* [SOURCE MATERIAL]

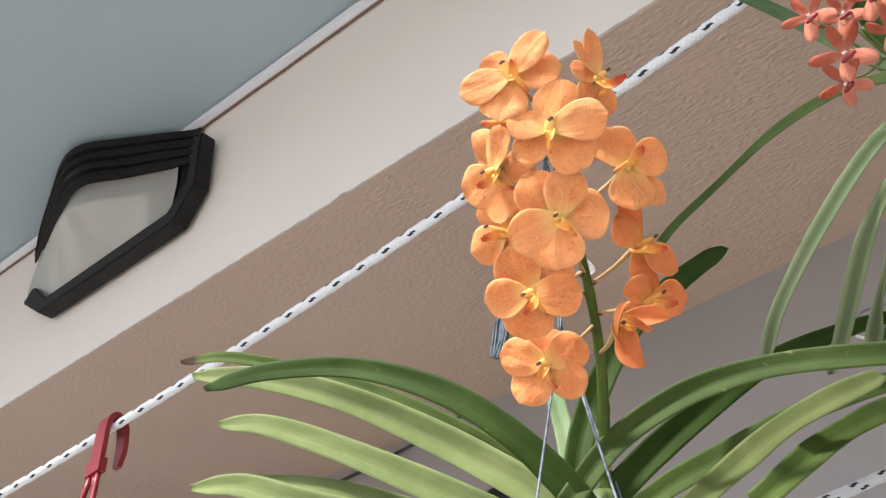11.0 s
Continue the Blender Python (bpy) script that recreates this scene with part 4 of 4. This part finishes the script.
# ---------------------------------------------------------------- the wall lamp
LAMP_U, LAMP_Z = -0.832, 2.474
lamp = thing("wall_lamp", at_wall(LAMP_U, 0, LAMP_Z), "black octagonal outdoor wall lamp with ribbed hood and frosted glass", "lamp")


def lamp_point(u, o, z):
    return at_wall(LAMP_U + u, o, LAMP_Z + z)


def octagon(w, h, cu, cz):
    return [(w, cz - h), (w, h - cz), (w - cu, h), (cu - w, h), (-w, h - cz), (-w, cz - h), (cu - w, -h), (w - cu, -h)]


def prism(name, ring, o0, o1, mat, grow=1.0, bevel=0.002, slant=0.0):
    bm = bmesh.new()
    a = [bm.verts.new(lamp_point(u, o0, z)) for u, z in ring]
    b = [bm.verts.new(lamp_point(u * grow, o1 + slant * z, z * grow)) for u, z in ring]
    bm.faces.new(a)
    bm.faces.new(b[::-1])
    for k in range(len(ring)):
        bm.faces.new((a[k], b[k], b[(k + 1) % len(ring)], a[(k + 1) % len(ring)]))
    bmesh.ops.bevel(bm, geom=bm.edges[:], offset=bevel, segments=2, affect="EDGES")
    return from_bm(name, bm, mat)


put("base_plate", prism("base_plate", octagon(0.205, 0.094, 0.05, 0.05), 0.001, 0.010, BLACK_METAL), lamp)


HOOD = [(0.226, 0.004), (0.208, 0.010), (0.176, 0.032), (0.135, 0.058), (0.096, 0.083), (0.058, 0.106), (0.022, 0.113), (-0.02, 0.105), (-0.085, 0.080), (-0.183, 0.042), (-0.266, 0.004)]


def hood_line(su, so, n=30):
    return [(p.x * su, max(p.y * so, 0.0)) for p in spline([(u, o, 0) for u, o in HOOD], n)]


def hood_tier(k):
    """One step of the ribbed hood, a bowed band against the wall."""
    z1 = 0.096 - 0.0150 * k
    z0 = z1 - 0.0125
    outer, inner = hood_line(1 - 0.010 * k, 1 - 0.06 * k), hood_line(0.97 - 0.010 * k, 0.84 - 0.06 * k)
    verts, faces = [], []
    for a, c in zip(outer, inner):
        for u, o in (a, c):
            for z in (z1, z0):
                verts.append(lamp_point(u, 0.003 + o, 0.096 - (0.096 - z) * min(1.2, max(0.5, 1 + 1.9 * u))))
    n = len(outer) - 1
    for i in range(n):
        o = 4 * i
        for x, y in ((0, 1), (1, 3), (3, 2), (2, 0)):
            faces.append((o + x, o + y, o + 4 + y, o + 4 + x))
    faces.append((0, 2, 3, 1))
    faces.append((4 * n, 4 * n + 1, 4 * n + 3, 4 * n + 2))
    return mesh_of("hood_rib", verts, faces, BLACK_METAL, smooth=False)


for k in range(4):
    put("hood_rib", hood_tier(k), lamp)
cover = hood_line(0.99, 0.98)
bm = bmesh.new()
lo = [bm.verts.new(lamp_point(u, o + 0.003, 0.085)) for u, o in cover]
hi = [bm.verts.new(lamp_point(u, o + 0.003, 0.0955)) for u, o in cover]
bm.faces.new(lo)
bm.faces.new(hi[::-1])
for k in range(len(cover)):
    j = (k + 1) % len(cover)
    bm.faces.new((lo[k], hi[k], hi[j], lo[j]))
put("hood_top", from_bm("hood_top", bm, BLACK_METAL), lamp)


def glass_mesh():
    verts, faces = [], []
    rings = [(0.070, 0.80, 0.56, 0), (0.046, 0.83, 0.62, 0), (0.000, 0.86, 0.70, 0), (-0.012, 0.865, 0.725, 0), (-0.0165, 0.864, 0.722, 0), (-0.020, 0.86, 0.695, 0), (-0.055, 0.80, 0.42, 0.010), (-0.080, 0.70, 0.24, 0.025), (-0.097, 0.62, 0.10, 0.040)]
    n = 36
    for z, su, so, du in rings:
        for u, o in hood_line(su, so, n):
            verts.append(lamp_point(u + du, 0.012 + o, z))
    for k in range(len(rings) - 1):
        for i in range(n):
            a = k * (n + 1) + i
            faces.append((a, a + 1, a + n + 2, a + n + 1))
    return mesh_of("glass", verts, faces, GLASS)


put("glass", glass_mesh(), lamp, label="frosted white glass cover")
bm = bmesh.new()
lip_ring = [(0.270, 0.040), (0.273, -0.064), (0.230, -0.115), (-0.128, -0.111), (-0.196, -0.062), (-0.170, -0.040), (-0.118, -0.090), (0.215, -0.092), (0.252, -0.052), (0.252, 0.036)]
a = [bm.verts.new(lamp_point(u, 0.006, z)) for u, z in lip_ring]
b = [bm.verts.new(lamp_point(u, 0.033, z)) for u, z in lip_ring]
bm.faces.new(a)
bm.faces.new(b[::-1])
for k in range(10):
    bm.faces.new((a[k], b[k], b[(k + 1) % 10], a[(k + 1) % 10]))
bmesh.ops.bevel(bm, geom=bm.edges[:], offset=0.002, segments=2, affect="EDGES")
put("lower_lip", from_bm("lower_lip", bm, BLACK_METAL), lamp)

# ---------------------------------------------------------------- recess details
def back_y(x, gap):
    return 1.372 - 0.52 * x - gap * 1.127


pts = [(x, back_y(x, 0.008), z) for x, z in ((-2.4, 2.19), (-1.6, 2.222), (-0.902, 2.228), (-0.83, 2.226), (-0.654, 2.213), (-0.508, 2.214), (-0.393, 2.219), (-0.31, 2.227), (-0.265, 2.2335), (-0.235, 2.2385))]
tagged(put("cable", tube("cable", pts, lambda u: 0.0030 if u < 0.7 else 0.0030 - 0.0065 * (u - 0.7), CABLE, 120, 8)), "thin dark cable sagging along the top of the back wall", "cable")

box = thing("wall_fixture", (-0.21, back_y(-0.21, 0.0), 2.02), "round black fixture on the grey back wall", "fixture")
m = Matrix.Translation((-0.190, back_y(-0.190, 0.001), 1.990)) @ Matrix.Rotation(math.atan(0.52) * -1, 4, "Z") @ Matrix.Rotation(radians(90), 4, "X")
ring_pts = [m @ Vector((0.068 * math.cos(a), 0.068 * math.sin(a), 0.02)) for a in [2 * math.pi * k / 24 for k in range(25)]]
put("rim", tube("rim", ring_pts, 0.019, BLACK_METAL, 72, 10), box)
put("face", blob("face", [(0.002, 0.056, 0), (0.010, 0.056, 0), (0.014, 0.045, 0)], plain("smoky_face", (0.20, 0.17, 0.155), (0.25, 0.22, 0.20), 30, 0.4), 28), box, m, "dull grey-brown face")

white = thing("white_wire", (0.28, 1.0, 2.0), "straight white wire with a bent hook end in the recess", "wire")
put("rod", tube("rod", [(0.276, 1.012, 1.994), (0.304, 1.0, 1.968), (0.399, 0.95, 1.870), (0.56, 0.87, 1.70)], 0.0016, WHITE_WIRE, 24, 8), white)
put("hook", tube("hook", [(0.276, 1.012, 1.994), (0.279, 1.01, 2.008), (0.290, 1.015, 2.022), (0.308, 1.02, 2.028), (0.325, 1.025, 2.034), (0.34, 1.03, 2.052)], 0.0011, DULL_WIRE, 24, 8), white)
loose = thing("loose_wire", (0.41, 1.0, 2.10), "loose thin grey wire bent along the recess", "wire")
put("strand", tube("strand", [(0.317, 1.03, 2.035), (0.352, 1.0, 2.056), (0.415, 1.0, 2.100), (0.455, 1.0, 2.140), (0.492, 1.0, 2.165), (0.52, 1.05, 2.25)], 0.0009, DULL_WIRE, 50, 6), loose)

# ---------------------------------------------------------------- the red plastic hanger
RED_AT = on_rope(-0.531)
red = thing("plastic_hanger", RED_AT, "dark red plastic plant hanger hooked over the rope", "plant hanger")
along = (Vector(ROPE_B) - Vector(ROPE_A)).normalized()


def strap(name, pts, w, t, mat):
    """A flat bar along a curve, w wide along the rope and t thick."""
    line = spline(pts, 28)
    verts, faces = [], []
    for k, c in enumerate(line):
        tan = (line[min(k + 1, 28)] - line[max(k - 1, 0)]).normalized()
        n = tan.cross(along).normalized()
        ww = w(k / 28) if callable(w) else w
        for a, b in ((-1, -1), (1, -1), (1, 1), (-1, 1)):
            verts.append(c + along * (a * ww / 2) + n * (b * t / 2))
    for k in range(28):
        for j in range(4):
            p, q_ = 4 * k + j, 4 * k + (j + 1) % 4
            faces.append((p, q_, q_ + 4, p + 4))
    faces += [(3, 2, 1, 0), (112, 113, 114, 115)]
    return mesh_of(name, verts, faces, mat, smooth=False)


D, Z = E_O, Vector((0, 0, 1))
put("hook", strap("hook", [RED_AT + D * 0.012 - Z * 0.055, RED_AT + D * 0.012 - Z * 0.03, RED_AT + D * 0.0115 - Z * 0.003, RED_AT + D * 0.006 + Z * 0.0095, RED_AT - D * 0.004 + Z * 0.0100, RED_AT - D * 0.0115 + Z * 0.001, RED_AT - D * 0.0145 - Z * 0.024, RED_AT - D * 0.013 - Z * 0.046], lambda u: (0.014 + 0.004 * (1 - u)) * (1 if u < 0.9 else 1 - 4 * (u - 0.9)), 0.0062, RED_PLASTIC), red)
put("collar", strap("collar", [RED_AT + D * 0.012 - Z * 0.046, RED_AT + D * 0.012 - Z * 0.054, RED_AT + D * 0.012 - Z * 0.062], 0.024, 0.010, RED_PLASTIC), red)
for k, (du, do) in enumerate(((-0.030, 0.02), (0.0, -0.02), (0.026, 0.015))):
    foot = RED_AT + along * du + D * (0.012 + do) - Z * 0.24
    top = RED_AT + along * (0.006 * (k - 1)) + D * 0.012 - Z * 0.058
    put("hanger_arm", tube("hanger_arm", [top, (top + foot) / 2, foot], 0.0034, RED_PLASTIC, 10, 8), red)

# ---------------------------------------------------------------- a leaf that hangs close by
near = thing("hanging_leaf", (-0.098, 0.285, 2.56), "long dark green strap leaf hanging from the eave edge", "leaf")
put("blade", leaf_mesh([(-0.098, 0.285, 2.568), (-0.100, 0.20, 2.2), (-0.102, 0.130, 1.85), (-0.1045, 0.120, 1.72), (-0.1051, 0.1309, 1.6677), (-0.1070, 0.1506, 1.6513), (-0.1095, 0.1726, 1.6268), (-0.1095, 0.1911, 1.5988), (-0.107, 0.2049, 1.5694), (-0.103, 0.2137, 1.541), (-0.098, 0.22, 1.50)], 0.0135, LEAF_DARK, (0.45, -1, -0.35), 0.2, seed=99), near)
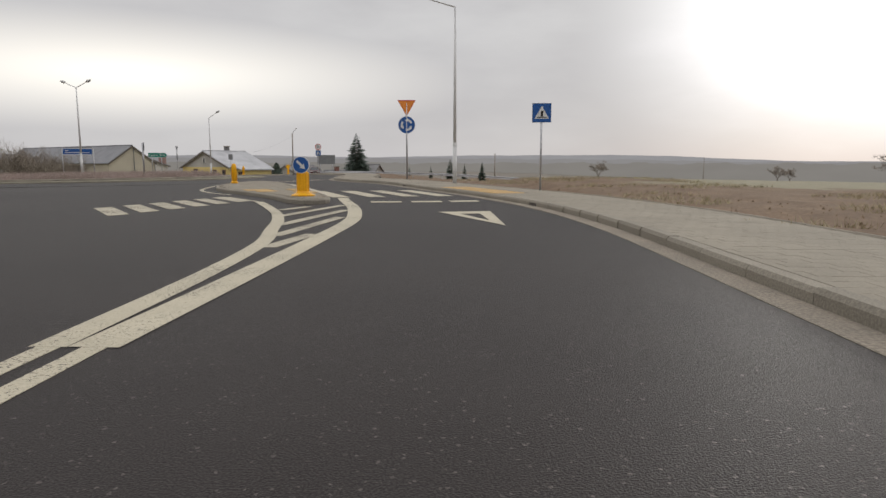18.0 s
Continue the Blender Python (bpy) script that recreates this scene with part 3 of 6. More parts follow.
def decal(name, poly, material=None, label="white road marking", dz=MARK_Z, cat="road marking"):
    g = Geo()
    n = len(poly)
    g.v = [(x, y, zf(x, y) + dz) for x, y in poly] + [(x, y, zf(x, y) + dz - 0.003) for x, y in poly]
    g.f = [tuple(range(n))] + [((i + 1) % n, i, n + i, n + (i + 1) % n) for i in range(n)]
    return setting(name, g, material or PAINT, label, cat)


def stroke(name, pts, w, material=None, label="curved white road line"):
    """A painted line of width w along points."""
    l, r = [], []
    n = len(pts)
    for k, (x, y) in enumerate(pts):
        p, q = pts[max(0, k - 1)], pts[min(n - 1, k + 1)]
        d = Vector((q[0] - p[0], q[1] - p[1])).normalized()
        l.append((x - d.y * w / 2, y + d.x * w / 2))
        r.append((x + d.y * w / 2, y - d.x * w / 2))
    g = Geo()
    for a, b in zip(l, r):
        g.v += [(a[0], a[1], zf(*a) + MARK_Z + 0.001), (b[0], b[1], zf(*b) + MARK_Z + 0.001)]
    for k in range(n - 1):
        g.f.append((2 * k, 2 * k + 1, 2 * k + 3, 2 * k + 2))
    return setting(name, g, material or PAINT, label, "road line")


def curve(pts, m=6):
    """Points of a smooth line through the given ones."""
    out = []
    n = len(pts)
    for k in range(n - 1):
        p0, p1, p2, p3 = (Vector(pts[max(0, min(n - 1, k + j))]) for j in (-1, 0, 1, 2))
        for i in range(m):
            t = i / m
            out.append(tuple(0.5 * ((2 * p1) + (p2 - p0) * t + (2 * p0 - 5 * p1 + 4 * p2 - p3) * t * t + (3 * p1 - p0 - 3 * p2 + p3) * t ** 3)))
    return out + [tuple(pts[-1])]


stroke("line_gore_right", curve([(2.96, 199.4), (3.03, 201.5), (3.1, 204.5), (3.1, 206.5), (2.94, 208.0), (2.6, 209.9), (2.08, 212.0), (1.76, 213.4)]), 0.27)
stroke("line_gore_left", curve([(2.72, 199.4), (2.68, 201.6), (2.52, 203.7), (2.2, 205.2), (1.9, 206.6), (1.42, 208.2), (0.68, 210.1), (0.05, 211.6)]), 0.2)
decal("line_gore_end", [(0.12, 211.5), (-0.12, 211.95), (-1.45, 213.75), (-1.35, 213.3)], PAINT, "short white block at the island nose")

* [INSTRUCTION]
Using the entries above, extract exactly the span from the line with "finishes the script." to the line with "return [(w, cz", both lines included; leave out everything else.

* [ANSWER TO THE PROBLEM]
Continue the Blender Python (bpy) script that recreates this scene with part 4 of 4. This part finishes the script.
# ---------------------------------------------------------------- the wall lamp
LAMP_U, LAMP_Z = -0.832, 2.474
lamp = thing("wall_lamp", at_wall(LAMP_U, 0, LAMP_Z), "black octagonal outdoor wall lamp with ribbed hood and frosted glass", "lamp")


def lamp_point(u, o, z):
    return at_wall(LAMP_U + u, o, LAMP_Z + z)


def octagon(w, h, cu, cz):
    return [(w, cz - h), (w, h - cz), (w - cu, h), (cu - w, h), (-w, h - cz), (-w, cz - h), (cu - w, -h), (w - cu, -h)]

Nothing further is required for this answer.